Chad Callahan's comments about cutting costs (headcount) and introducing technology w/o specifics is contradictory. Is he referring to walkie-talkies or closed circuit TV? Technology can be extremely expensive to provision, deploy and involves training, too.
Contradicting sweeping generalizations about eroding loss prevention services at all "Marriott branded properties," Marriott Vacation Club deserves different thinking. Vacation ownership involves cost-sharing. Taxes, water, internet, cable and loss prevention are among the many services itemized in the annual maintenance fee.
The exposure resulting from reduced lps headcount would be just as significant on the hotel side, but very difficult to justify on the timeshare side since the annual fees are approved and paid in advance at the beginning of the year.
I'm not saying cut backs don't happen, lps would not be the line item to shave in an owner-driven budget. When you're on a 2 week vacation in your timeshare in Maui, Palm Desert or Marco Island, the last thing you want is your villa broken into, so you pay upfront.

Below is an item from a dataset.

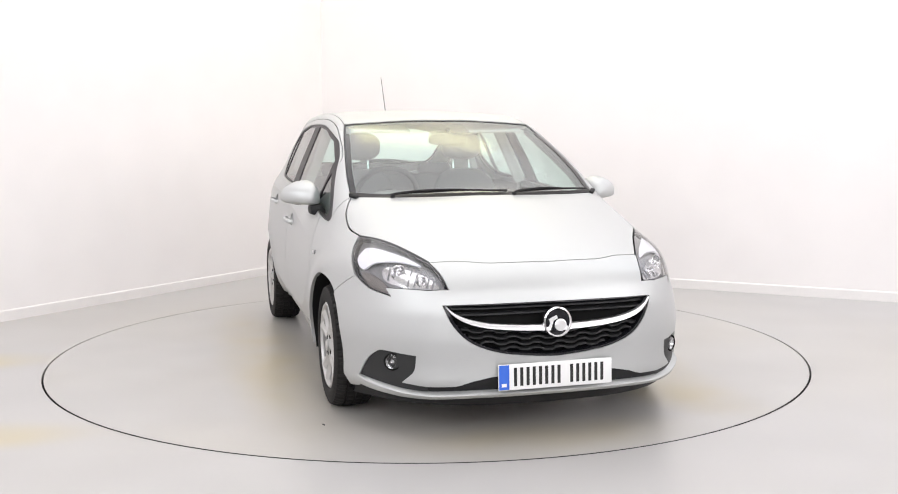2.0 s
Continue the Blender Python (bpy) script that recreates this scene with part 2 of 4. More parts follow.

I feel safe inside the hotel and in my room, but was very surprsised to learn there are no cameras surveilling the parking lot after my car was broken into at a Newark, CA Marriott. According to the police who took the report, this was not an isolated incident.
I had parked in front of what appeared to be a camera, but in fact was not. The desk clerk told me only cameras in the hotel were aimed over the desk. I was told this was the norm for Marriott.
This was surprising for a high quality product like Marriott. I am disappointed to say the least.